=== EXERCISE DESCRIPTION ===
Keep to the lines from the line containing "6. More parts follow." through the line containing "4. More parts follow.": copy them exactly and leave every picture out.

=== MATERIAL FOR THIS TASK ===
-=-=-=-=-

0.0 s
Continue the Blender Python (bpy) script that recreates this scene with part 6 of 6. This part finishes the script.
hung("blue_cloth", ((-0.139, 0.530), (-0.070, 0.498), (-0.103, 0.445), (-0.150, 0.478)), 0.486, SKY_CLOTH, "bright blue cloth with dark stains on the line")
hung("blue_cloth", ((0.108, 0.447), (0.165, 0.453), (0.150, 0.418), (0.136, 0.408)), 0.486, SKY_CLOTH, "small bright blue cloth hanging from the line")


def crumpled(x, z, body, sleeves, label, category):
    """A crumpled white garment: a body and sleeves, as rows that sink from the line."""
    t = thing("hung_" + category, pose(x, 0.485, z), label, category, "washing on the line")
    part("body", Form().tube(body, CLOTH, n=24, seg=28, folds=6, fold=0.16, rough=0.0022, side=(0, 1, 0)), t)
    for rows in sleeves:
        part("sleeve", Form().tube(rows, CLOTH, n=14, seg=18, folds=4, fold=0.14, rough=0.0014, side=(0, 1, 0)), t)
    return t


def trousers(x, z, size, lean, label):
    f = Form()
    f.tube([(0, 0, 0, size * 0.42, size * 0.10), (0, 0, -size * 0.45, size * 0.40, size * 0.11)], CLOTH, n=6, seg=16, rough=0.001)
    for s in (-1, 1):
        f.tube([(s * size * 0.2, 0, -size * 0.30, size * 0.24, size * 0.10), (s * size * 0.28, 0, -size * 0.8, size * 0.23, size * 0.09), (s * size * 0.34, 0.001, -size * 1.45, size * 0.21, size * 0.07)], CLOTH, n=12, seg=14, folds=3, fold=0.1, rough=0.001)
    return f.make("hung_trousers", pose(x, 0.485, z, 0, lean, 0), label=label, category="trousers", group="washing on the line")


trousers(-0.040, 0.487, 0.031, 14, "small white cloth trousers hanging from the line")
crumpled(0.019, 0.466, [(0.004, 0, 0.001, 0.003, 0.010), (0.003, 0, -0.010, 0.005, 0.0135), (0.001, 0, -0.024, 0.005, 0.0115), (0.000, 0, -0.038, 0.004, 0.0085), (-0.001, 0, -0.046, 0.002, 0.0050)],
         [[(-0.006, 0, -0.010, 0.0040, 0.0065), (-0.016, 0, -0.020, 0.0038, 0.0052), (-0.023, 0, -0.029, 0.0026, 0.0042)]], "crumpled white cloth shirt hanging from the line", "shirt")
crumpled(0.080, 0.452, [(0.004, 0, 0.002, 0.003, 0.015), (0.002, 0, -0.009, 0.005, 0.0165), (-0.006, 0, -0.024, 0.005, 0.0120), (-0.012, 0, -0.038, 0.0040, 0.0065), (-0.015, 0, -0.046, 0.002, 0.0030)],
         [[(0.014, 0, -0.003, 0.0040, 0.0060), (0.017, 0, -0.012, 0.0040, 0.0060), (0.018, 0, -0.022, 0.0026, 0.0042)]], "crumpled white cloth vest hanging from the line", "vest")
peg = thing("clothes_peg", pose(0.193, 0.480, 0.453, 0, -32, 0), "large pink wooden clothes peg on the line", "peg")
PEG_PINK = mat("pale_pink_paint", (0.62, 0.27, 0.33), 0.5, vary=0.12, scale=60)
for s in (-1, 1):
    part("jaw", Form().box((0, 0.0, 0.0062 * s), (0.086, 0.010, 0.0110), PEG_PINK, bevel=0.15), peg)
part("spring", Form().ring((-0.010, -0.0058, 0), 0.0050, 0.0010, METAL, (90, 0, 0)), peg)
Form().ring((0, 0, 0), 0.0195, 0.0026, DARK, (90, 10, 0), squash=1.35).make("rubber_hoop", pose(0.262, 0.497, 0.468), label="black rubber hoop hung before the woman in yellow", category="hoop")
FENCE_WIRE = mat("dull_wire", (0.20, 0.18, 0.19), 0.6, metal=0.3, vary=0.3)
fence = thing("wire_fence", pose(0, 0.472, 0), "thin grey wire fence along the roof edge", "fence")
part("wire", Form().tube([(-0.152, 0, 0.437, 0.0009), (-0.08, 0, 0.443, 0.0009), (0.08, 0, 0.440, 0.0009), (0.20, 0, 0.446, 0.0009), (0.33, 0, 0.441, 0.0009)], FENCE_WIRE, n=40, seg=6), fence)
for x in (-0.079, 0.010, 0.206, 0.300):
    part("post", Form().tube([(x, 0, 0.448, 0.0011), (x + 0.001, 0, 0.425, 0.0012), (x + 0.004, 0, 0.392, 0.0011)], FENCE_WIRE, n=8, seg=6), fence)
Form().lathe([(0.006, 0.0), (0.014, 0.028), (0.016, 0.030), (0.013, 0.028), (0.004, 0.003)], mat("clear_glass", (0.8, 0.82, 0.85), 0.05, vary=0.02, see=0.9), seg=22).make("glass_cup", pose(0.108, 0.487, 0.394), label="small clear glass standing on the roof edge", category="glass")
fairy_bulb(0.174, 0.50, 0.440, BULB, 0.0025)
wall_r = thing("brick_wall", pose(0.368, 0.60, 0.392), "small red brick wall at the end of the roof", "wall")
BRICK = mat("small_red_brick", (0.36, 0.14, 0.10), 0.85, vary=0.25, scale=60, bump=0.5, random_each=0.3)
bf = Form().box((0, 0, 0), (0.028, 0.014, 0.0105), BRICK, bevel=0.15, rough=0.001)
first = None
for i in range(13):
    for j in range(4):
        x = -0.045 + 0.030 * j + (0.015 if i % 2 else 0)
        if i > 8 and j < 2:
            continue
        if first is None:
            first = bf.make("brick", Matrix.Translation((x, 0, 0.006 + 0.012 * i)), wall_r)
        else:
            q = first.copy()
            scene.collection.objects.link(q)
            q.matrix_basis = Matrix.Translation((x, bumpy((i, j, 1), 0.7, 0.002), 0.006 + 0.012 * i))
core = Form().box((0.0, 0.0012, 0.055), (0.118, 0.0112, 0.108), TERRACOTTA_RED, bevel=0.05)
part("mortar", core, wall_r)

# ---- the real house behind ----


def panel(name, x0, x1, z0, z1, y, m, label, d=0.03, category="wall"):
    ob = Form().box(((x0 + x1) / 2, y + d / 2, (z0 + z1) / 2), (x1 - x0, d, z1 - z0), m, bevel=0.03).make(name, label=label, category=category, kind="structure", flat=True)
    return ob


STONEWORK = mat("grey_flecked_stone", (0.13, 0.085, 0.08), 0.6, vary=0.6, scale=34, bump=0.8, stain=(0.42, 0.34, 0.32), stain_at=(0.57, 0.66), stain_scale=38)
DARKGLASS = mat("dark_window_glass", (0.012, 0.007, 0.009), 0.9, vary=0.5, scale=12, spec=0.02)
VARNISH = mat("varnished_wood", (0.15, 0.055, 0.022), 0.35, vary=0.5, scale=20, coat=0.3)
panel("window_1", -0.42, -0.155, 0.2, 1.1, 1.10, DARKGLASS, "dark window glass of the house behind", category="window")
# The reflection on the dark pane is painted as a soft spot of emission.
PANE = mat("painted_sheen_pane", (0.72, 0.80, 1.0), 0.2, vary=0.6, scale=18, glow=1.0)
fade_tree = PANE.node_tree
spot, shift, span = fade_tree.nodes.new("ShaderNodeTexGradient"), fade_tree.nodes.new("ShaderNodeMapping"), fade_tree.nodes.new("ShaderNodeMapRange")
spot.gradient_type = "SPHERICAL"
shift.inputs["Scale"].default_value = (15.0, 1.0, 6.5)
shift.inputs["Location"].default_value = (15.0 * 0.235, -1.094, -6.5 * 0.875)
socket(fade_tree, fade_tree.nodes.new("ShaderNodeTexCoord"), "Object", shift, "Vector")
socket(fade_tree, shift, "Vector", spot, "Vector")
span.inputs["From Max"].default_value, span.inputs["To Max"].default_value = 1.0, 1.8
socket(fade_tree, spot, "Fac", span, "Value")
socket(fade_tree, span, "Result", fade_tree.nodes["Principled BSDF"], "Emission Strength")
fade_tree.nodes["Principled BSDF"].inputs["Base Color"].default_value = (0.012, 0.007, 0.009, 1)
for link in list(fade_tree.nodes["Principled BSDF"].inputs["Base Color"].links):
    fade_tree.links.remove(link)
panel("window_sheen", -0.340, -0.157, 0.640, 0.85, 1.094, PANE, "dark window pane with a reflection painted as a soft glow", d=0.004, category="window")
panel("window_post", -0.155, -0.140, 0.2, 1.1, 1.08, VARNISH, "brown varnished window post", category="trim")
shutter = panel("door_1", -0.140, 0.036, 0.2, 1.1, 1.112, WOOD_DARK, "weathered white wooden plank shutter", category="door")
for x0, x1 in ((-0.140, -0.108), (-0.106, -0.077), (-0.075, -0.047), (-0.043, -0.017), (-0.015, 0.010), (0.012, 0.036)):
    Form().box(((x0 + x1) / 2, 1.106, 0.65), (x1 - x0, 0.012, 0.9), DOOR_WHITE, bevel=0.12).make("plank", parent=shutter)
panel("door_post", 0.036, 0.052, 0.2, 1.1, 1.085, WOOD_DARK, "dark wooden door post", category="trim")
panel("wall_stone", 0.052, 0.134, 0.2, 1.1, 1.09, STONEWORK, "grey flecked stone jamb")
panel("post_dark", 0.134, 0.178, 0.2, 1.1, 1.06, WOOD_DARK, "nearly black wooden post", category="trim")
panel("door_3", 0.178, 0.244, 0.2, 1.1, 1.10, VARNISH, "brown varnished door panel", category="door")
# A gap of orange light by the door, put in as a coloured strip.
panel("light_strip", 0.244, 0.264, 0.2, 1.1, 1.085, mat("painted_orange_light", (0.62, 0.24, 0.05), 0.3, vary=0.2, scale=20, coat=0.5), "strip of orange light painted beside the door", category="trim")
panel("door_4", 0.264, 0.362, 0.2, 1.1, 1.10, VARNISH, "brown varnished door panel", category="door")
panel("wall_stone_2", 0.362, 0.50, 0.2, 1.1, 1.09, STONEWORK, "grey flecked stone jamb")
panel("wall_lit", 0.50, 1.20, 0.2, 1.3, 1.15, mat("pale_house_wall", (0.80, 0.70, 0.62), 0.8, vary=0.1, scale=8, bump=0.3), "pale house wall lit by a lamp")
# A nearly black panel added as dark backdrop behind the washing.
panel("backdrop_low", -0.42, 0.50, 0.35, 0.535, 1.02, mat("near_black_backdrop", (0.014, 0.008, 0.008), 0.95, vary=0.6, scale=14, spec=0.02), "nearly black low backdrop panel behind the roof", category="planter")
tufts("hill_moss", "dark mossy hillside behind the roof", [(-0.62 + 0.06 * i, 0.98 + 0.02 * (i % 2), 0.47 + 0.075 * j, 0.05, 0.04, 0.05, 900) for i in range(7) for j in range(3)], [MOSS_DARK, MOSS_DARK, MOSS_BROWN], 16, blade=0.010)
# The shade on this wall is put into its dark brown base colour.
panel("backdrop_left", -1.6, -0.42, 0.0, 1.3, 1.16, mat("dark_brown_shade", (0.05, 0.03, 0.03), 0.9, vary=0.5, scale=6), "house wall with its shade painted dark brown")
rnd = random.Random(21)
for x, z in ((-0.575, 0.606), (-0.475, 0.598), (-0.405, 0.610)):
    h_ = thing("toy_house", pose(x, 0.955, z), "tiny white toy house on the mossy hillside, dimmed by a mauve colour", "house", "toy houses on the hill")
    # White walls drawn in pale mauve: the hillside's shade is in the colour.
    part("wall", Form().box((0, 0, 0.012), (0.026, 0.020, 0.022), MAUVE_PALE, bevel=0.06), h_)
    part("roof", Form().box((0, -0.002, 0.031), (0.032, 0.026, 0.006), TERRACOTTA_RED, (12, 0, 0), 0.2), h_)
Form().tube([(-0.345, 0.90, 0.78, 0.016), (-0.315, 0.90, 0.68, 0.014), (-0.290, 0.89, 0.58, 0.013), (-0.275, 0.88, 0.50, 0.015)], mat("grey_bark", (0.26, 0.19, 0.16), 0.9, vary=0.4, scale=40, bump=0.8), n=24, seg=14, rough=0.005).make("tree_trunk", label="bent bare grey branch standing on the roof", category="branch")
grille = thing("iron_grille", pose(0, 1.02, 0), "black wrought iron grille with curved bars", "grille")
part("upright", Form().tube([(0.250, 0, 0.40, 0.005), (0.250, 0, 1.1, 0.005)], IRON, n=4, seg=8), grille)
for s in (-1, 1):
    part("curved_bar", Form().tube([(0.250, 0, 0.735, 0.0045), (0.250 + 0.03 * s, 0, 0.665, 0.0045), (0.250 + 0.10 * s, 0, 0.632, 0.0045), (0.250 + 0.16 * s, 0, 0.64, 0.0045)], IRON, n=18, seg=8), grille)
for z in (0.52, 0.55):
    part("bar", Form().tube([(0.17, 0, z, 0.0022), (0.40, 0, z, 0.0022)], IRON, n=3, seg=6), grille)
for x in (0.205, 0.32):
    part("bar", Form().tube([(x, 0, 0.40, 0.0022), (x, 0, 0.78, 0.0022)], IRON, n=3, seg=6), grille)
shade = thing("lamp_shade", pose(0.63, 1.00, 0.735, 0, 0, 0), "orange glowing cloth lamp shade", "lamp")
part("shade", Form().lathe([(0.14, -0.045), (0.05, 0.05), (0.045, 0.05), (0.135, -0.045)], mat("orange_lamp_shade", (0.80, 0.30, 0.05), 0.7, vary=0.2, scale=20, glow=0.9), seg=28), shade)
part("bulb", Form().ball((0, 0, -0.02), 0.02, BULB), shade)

-=-=-=-=-

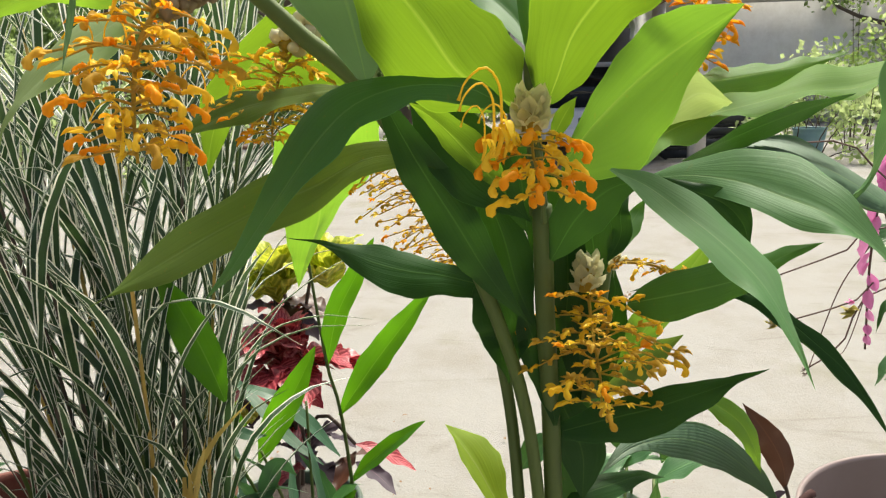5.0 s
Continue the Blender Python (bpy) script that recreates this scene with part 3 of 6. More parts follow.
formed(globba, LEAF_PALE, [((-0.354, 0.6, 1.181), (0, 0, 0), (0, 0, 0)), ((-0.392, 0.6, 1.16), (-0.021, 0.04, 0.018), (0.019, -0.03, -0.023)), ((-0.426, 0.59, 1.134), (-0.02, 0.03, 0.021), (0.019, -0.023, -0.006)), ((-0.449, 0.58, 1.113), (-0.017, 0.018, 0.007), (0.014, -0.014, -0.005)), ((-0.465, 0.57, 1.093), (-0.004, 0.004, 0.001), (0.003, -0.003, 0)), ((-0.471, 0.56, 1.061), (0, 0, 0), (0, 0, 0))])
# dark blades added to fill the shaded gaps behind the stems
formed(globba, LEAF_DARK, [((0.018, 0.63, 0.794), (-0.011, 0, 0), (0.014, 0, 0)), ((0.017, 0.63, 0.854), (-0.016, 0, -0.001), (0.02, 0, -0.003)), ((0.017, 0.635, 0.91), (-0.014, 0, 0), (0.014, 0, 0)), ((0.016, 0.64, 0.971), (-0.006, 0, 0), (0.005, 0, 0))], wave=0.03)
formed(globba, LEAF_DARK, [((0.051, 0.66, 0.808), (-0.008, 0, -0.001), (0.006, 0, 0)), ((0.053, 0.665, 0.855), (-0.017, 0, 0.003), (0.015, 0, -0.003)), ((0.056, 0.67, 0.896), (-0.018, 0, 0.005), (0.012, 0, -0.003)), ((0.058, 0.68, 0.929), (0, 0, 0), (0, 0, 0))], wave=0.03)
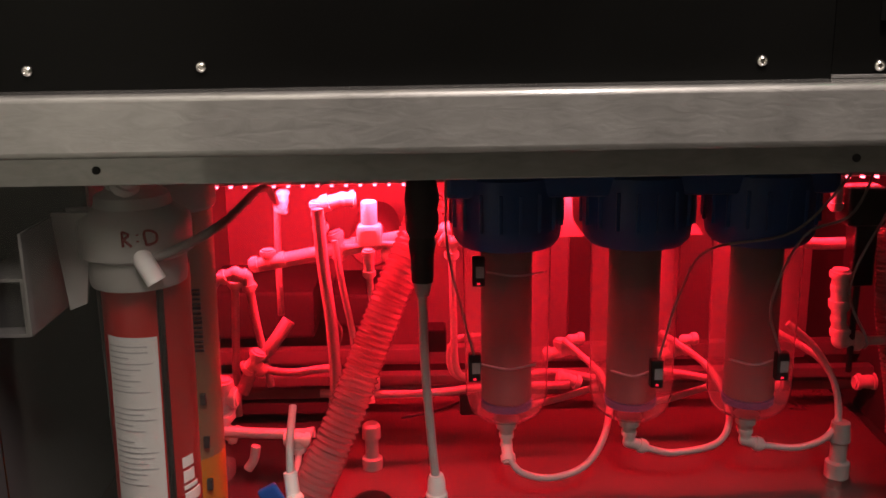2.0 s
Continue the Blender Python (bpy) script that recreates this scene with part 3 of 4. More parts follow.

-=-=-=-=-

=== CORRECT RESULT ===
Continue the Blender Python (bpy) script that recreates this scene with part 3 of 6. More parts follow.
formed(globba, LEAF_PALE, [((-0.354, 0.6, 1.181), (0, 0, 0), (0, 0, 0)), ((-0.392, 0.6, 1.16), (-0.021, 0.04, 0.018), (0.019, -0.03, -0.023)), ((-0.426, 0.59, 1.134), (-0.02, 0.03, 0.021), (0.019, -0.023, -0.006)), ((-0.449, 0.58, 1.113), (-0.017, 0.018, 0.007), (0.014, -0.014, -0.005)), ((-0.465, 0.57, 1.093), (-0.004, 0.004, 0.001), (0.003, -0.003, 0)), ((-0.471, 0.56, 1.061), (0, 0, 0), (0, 0, 0))])
# dark blades added to fill the shaded gaps behind the stems
formed(globba, LEAF_DARK, [((0.018, 0.63, 0.794), (-0.011, 0, 0), (0.014, 0, 0)), ((0.017, 0.63, 0.854), (-0.016, 0, -0.001), (0.02, 0, -0.003)), ((0.017, 0.635, 0.91), (-0.014, 0, 0), (0.014, 0, 0)), ((0.016, 0.64, 0.971), (-0.006, 0, 0), (0.005, 0, 0))], wave=0.03)
formed(globba, LEAF_DARK, [((0.051, 0.66, 0.808), (-0.008, 0, -0.001), (0.006, 0, 0)), ((0.053, 0.665, 0.855), (-0.017, 0, 0.003), (0.015, 0, -0.003)), ((0.056, 0.67, 0.896), (-0.018, 0, 0.005), (0.012, 0, -0.003)), ((0.058, 0.68, 0.929), (0, 0, 0), (0, 0, 0))], wave=0.03)
2.0 s
Continue the Blender Python (bpy) script that recreates this scene with part 3 of 4. More parts follow.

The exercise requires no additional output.